Likewise, in the 1970s it was not the Supreme Court that was responsible for finally winning women's right to abortion through the Roe vs. Wade decision, but the efforts of the women's movement and of hundreds of thousands of women and men who mobilized to defend a woman's right to choose, along with the right to equal pay and against discrimination in the workplace and elsewhere.

However, not to recognize that the nomination of a ruling class, entitled misogynist scum like Brett Kavanagh matters in the current context is to ignore why thousands of women and men in the US mobilized against his nomination. Hundreds staged a sit-in against Kavanaugh's nomination on Capitol Hill where Capitol Police arrested a total of 302 people. Thousands more stormed the steps of the Capitol when the vote was taking place. Millions followed the testimony of Dr. Blasey-Ford in the live broadcast, as she testified about being sexually assaulted by Kavanagh 36 years ago.

The disgusting spectacle of known sexual harasser Donald Trump mocking Blasey-Ford at a rally in Kentucky days after her testimony only underlines the fact that the rot definitely starts at the top.

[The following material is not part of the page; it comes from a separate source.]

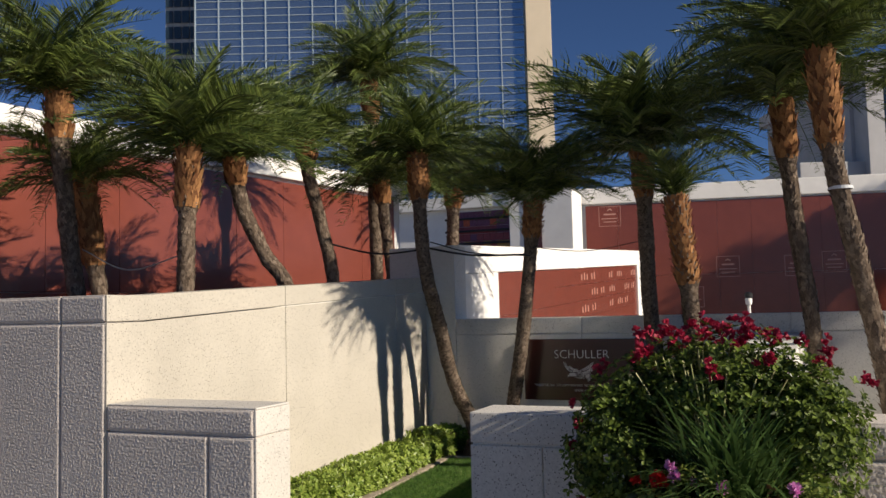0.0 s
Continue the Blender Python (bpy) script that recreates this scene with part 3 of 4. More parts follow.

Of course, the Democratic Party wants to funnel all the anger into the mid-term elections in November. And some who participated in the rallies and demonstrations against Kavanagh's nomination will see that as the only hope.

Faint hope, since when there really did seem to be a different vision on offer with Bernie Sanders, a vision which resonated with ordinary people—a vision of an anti-racist, feminist and socialist America where working class people could actually get ahead—the establishment preferred to lose with Hillary Clinton, the ruling class candidate who claimed that America, with its institutional racism, sexism and anti-working class bias was “already great.”

Struggle from below

But for many others who have been involved in the #MeToo movement, Black Lives Matter, teachers' strikes and other protests over the last two years, this is the latest episode in a continuing process of education about the reality of the power structure inside the US.

Karl Marx wrote that the emancipation of the working class must be the act of that class itself, because it is only working people who have a real interest in getting rid of capitalism, but also because people must rid themselves of the “muck of ages” in order to be fit to bring forth the new society.

The “muck of ages” refers to all the backward ideas – sexism, racism, homophobia – that divide us from each other and make it that much more difficult to confront the powers that keep us in our place. When people go into struggle it is often around questions of identity, such as we are seeing with the current reaction of many women to the horrible sexism brought to light through the hearings to confirm Kavanagh.

The reaction of the left should not be to 'instruct' women that it's silly to protest because it's clear the Supreme Court is rigged from the start. As Russian revolutionary Lenin argued socialists need to be the “tribune of the oppressed,” which means struggling alongside those who are fighting and at the same time arguing about the way forward, not standing on the sidelines above the fray.

How could people living under this system, which seeks to divide and conquer by using our identities against us in concrete material ways, not react to events which underline our oppression? In a recent column for the Guardian, Gary Younge, a Black British writer and activist, explains why people mobilize around the question of identity:

"When […] women are being paid 18% less than men, gender is a material concern; when for every $100 in wealth a white person has in the US an African-American has just $5, race is a material issue. Likewise, if there is no lift and you’re disabled. If you can’t get married to the person you love and can’t leave them your pension, sexual orientation is a material issue. If you can’t walk down the street without fear of the police stopping, searching or shooting you, or if you cannot control decisions about your own fertility, those are material issues. Acknowledging diversity does not undermine solidarity. Indeed by rendering it more inclusive and better informed, it should make that solidarity more effective. ‘Labour in the white skin,’ wrote that flaky identity hipster, Karl Marx, ‘can never free itself as long as labour in the black skin is branded.’"

Through struggle people can and do learn that their oppression is connected to that of other groups, and beyond that, to an economic and political system that thrives on keeping us all down.

Emily Comer, a leader in last spring’s teachers’ strike, confronted West Virginia Democratic Senator Joe Manchin, one of the Democratic fence sitters in terms of whether or not he would support Kavanagh's nomination. Manchin tried to convince protestors that they should wait for the FBI investigation to take its course. This is how Comer responded:

"We don’t need an FBI investigation to know that Brett Kavanaugh is bad for women and is bad for Americans quite frankly. Even before the assault allegations we know where Brett Kavanaugh stands on reproductive rights. We know where Brett Kavanaugh stands on health care. We know where Brett Kavanaugh stands on unions. And he stands directly opposed to all of those things. Speaking as someone who is a sexual assault survivor, who is a union member, who just went on strike with workers who were 74 percent women against austerity..."

The protests around Kavanagh's nomination are a step in the direction of ordinary people taking control and not relying on the Democrats, the “rule of law” or the Supreme Court to win their rights.